Tra fideismo e diffidenza. La cittadinanza scientifica sotto scacco pandemico

Trattata come un oracolo dalle cui parole dipende il nostro destino o, al contrario, come covo di interessi che lucrano sulla nostra salute, la scienza in questi due anni di pandemia non ha avuto vita facile. Molto dipende da un dato ineludibile: nella scienza moderna l’incertezza è un dato strutturale con il quale solo una cittadinanza scientifica correttamente formata (e informata) è in grado di relazionarsi.

Elena Gagliasso

Un interessante rapporto tra ricerca scientifica e collettività civile che si andava tessendo lentamente a partire dagli anni Settanta del XX secolo, con quasi due anni di pandemia sembra entrato in una serie di testa-coda preoccupanti. Vediamo come e perché, e cosa insegna questo passaggio epocale.

Negli anni Settanta fisici italiani come Marcello Cini e la sua scuola avevano scoperchiato il vaso di Pandora della non-neutralità della scienza, influenzata com’è nel cuore stesso delle sue domande, dai contesti storici ed economici (Parisi, 2011). Negli stessi anni comitati tecnici e operai prendevano la parola, si “alfabetizzavano” sui temi della salute nelle fabbriche e nei territori inquinati. Da interlocutori critici pretendevano ascolto e insieme formazione scientifica, mentre nasceva tra i tecnici la prima medicina del lavoro, la futura epidemiologia ambientale. Nel mondo anglosassone negli stessi anni sorgeva un movimento politico e di ricerca che realizzava formazione e dibattito sui rapporti tra ricerca e apparati militari tra biologi, fisici, tecnici e vi si univa la comunità civile democratica: Science for the People.

Insomma, già da più di mezzo secolo, soprattutto nelle scienze della vita e dell’ambiente, il numero degli attori e delle pratiche di ricerca cresceva anche al di fuori dei laboratori. Si ragionava per collettivi tematici con intenti propositivi e critici e con una circolazione di reciproca fiducia epistemica. “La responsabilità degli intellettuali”, tanto per parafrasare Pierre Bourdieu, era chiamata in causa a pronunciarsi e si discuteva, in modi certo non indolori (Aa.Vv., 1990) sui rapporti di forza tra scienziati, politiche e società.

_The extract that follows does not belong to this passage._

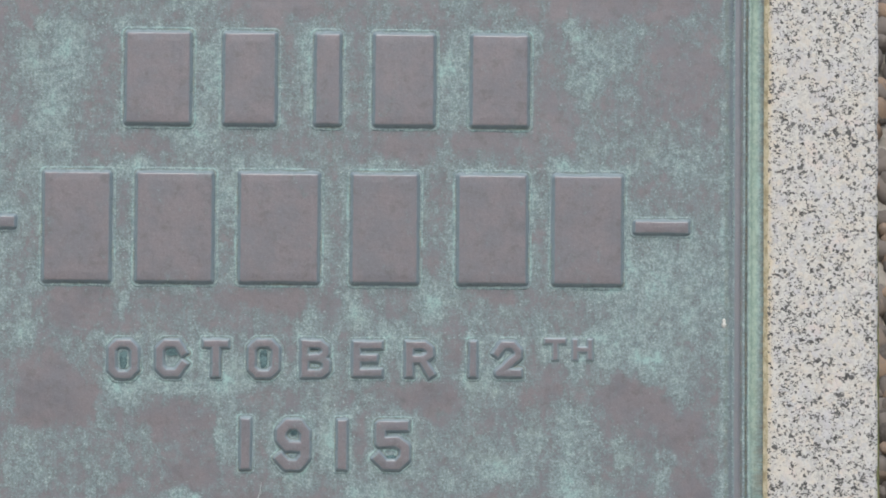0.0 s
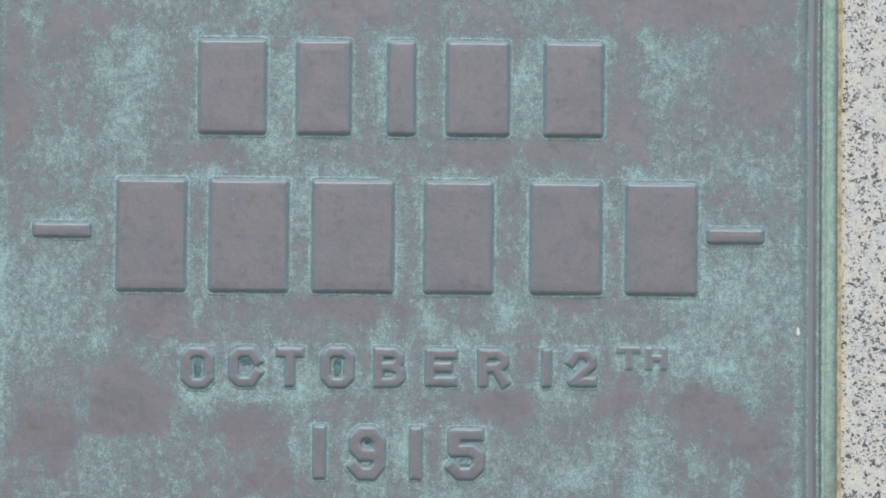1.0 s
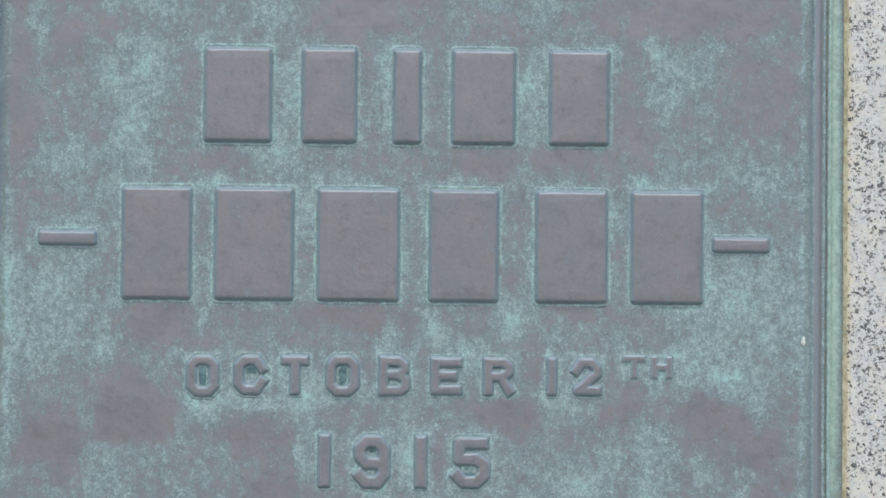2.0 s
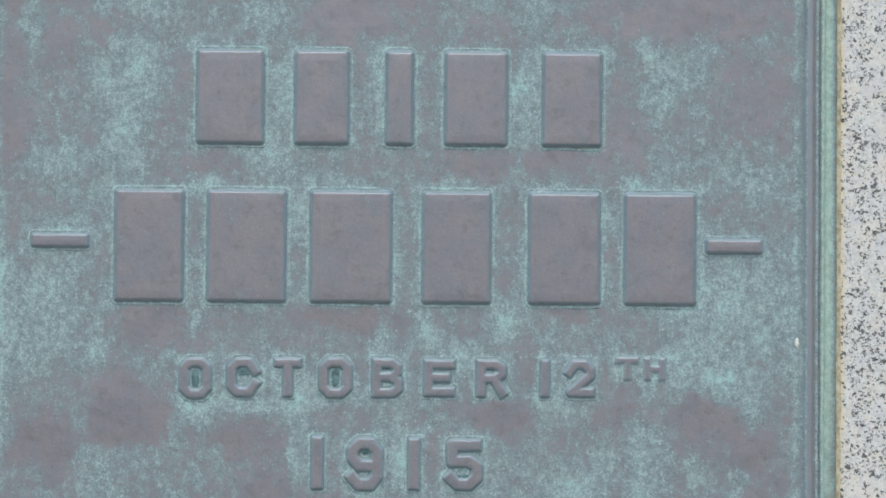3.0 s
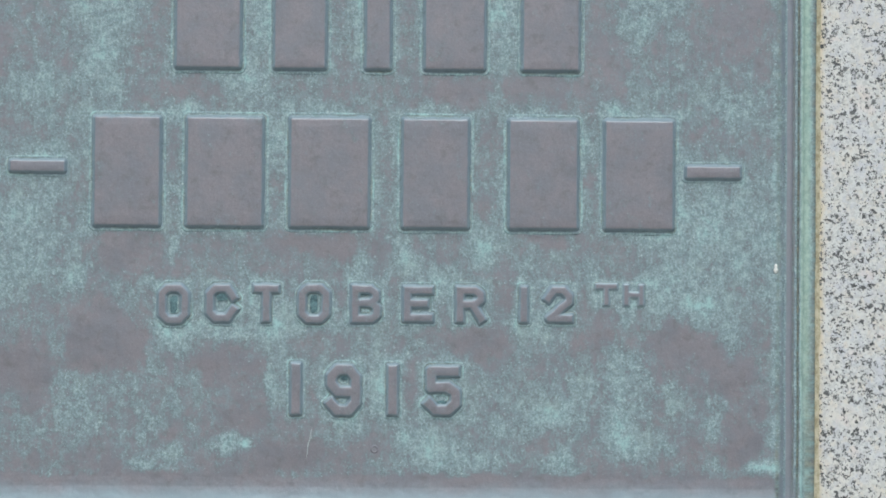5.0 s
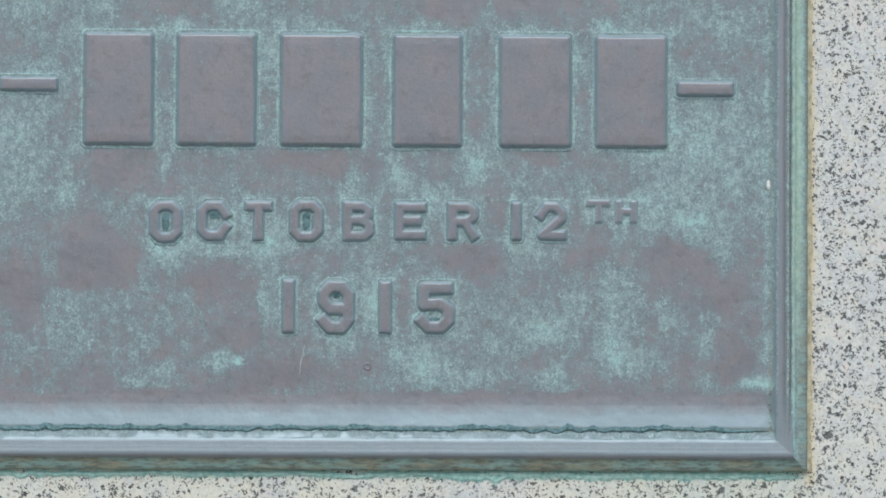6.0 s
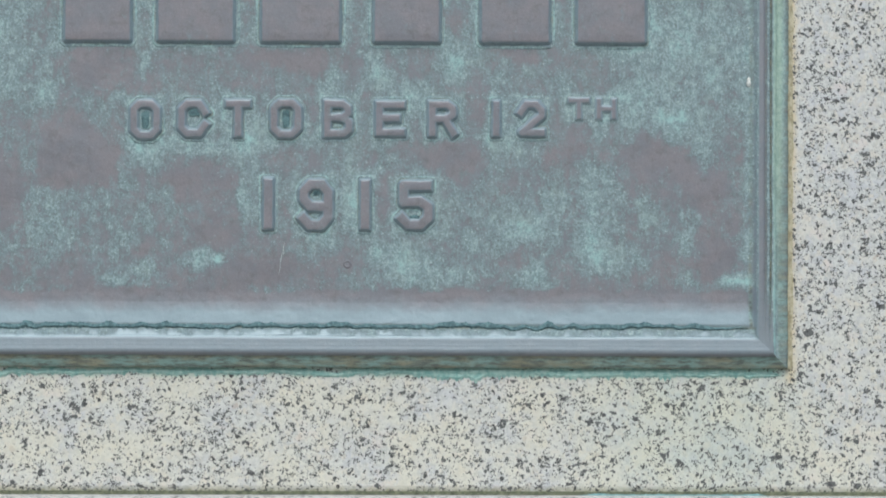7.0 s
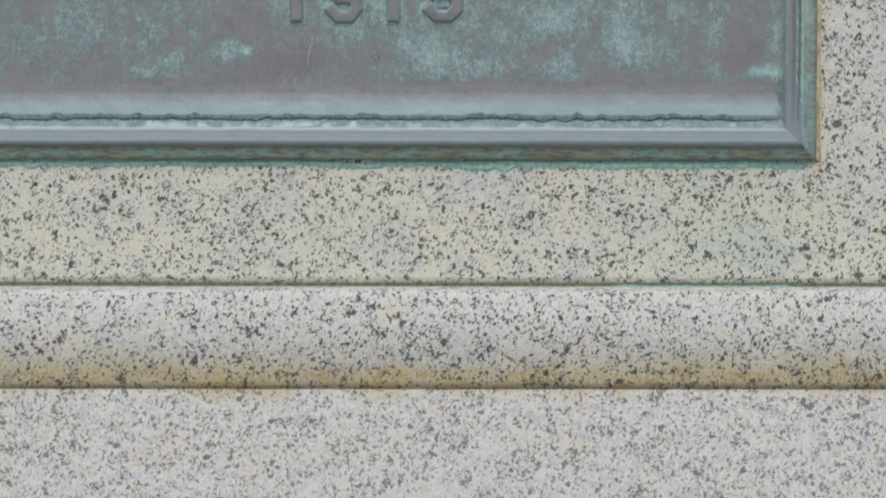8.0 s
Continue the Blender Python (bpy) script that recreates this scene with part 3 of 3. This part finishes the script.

È da lì direi che s’impostano ordito e trama di ciò che più avanti sarebbe confluito nell’attenzione per la cosiddetta “cittadinanza scientifica” (citizen science) (Funtowicz, Ravetz, 1993; Nowotny et al., 2001; Jasanoff et al., 2013; Tallacchini, 2017; Rufo, 2019).

Per molti di noi epistemologi l’esigenza d’andar oltre il discorso sulle sole regole interne del metodo fu cruciale. Parlare di filosofia della scienza diventava culturalmente sensato, «realistico» (Ziman, 2000), nel momento in cui si integravano le politiche e il ruolo dell’economia nella ricerca (la Science Policy) nonché, appunto, quello interlocutorio delle cittadinanze informate (la citizen science).

Perché accennare a questa storia dell’altro ieri? Quale la sua morale per il nostro presente? Intanto che serve rinominarla e tornare a studiarla per farne un termine di confronto significativo.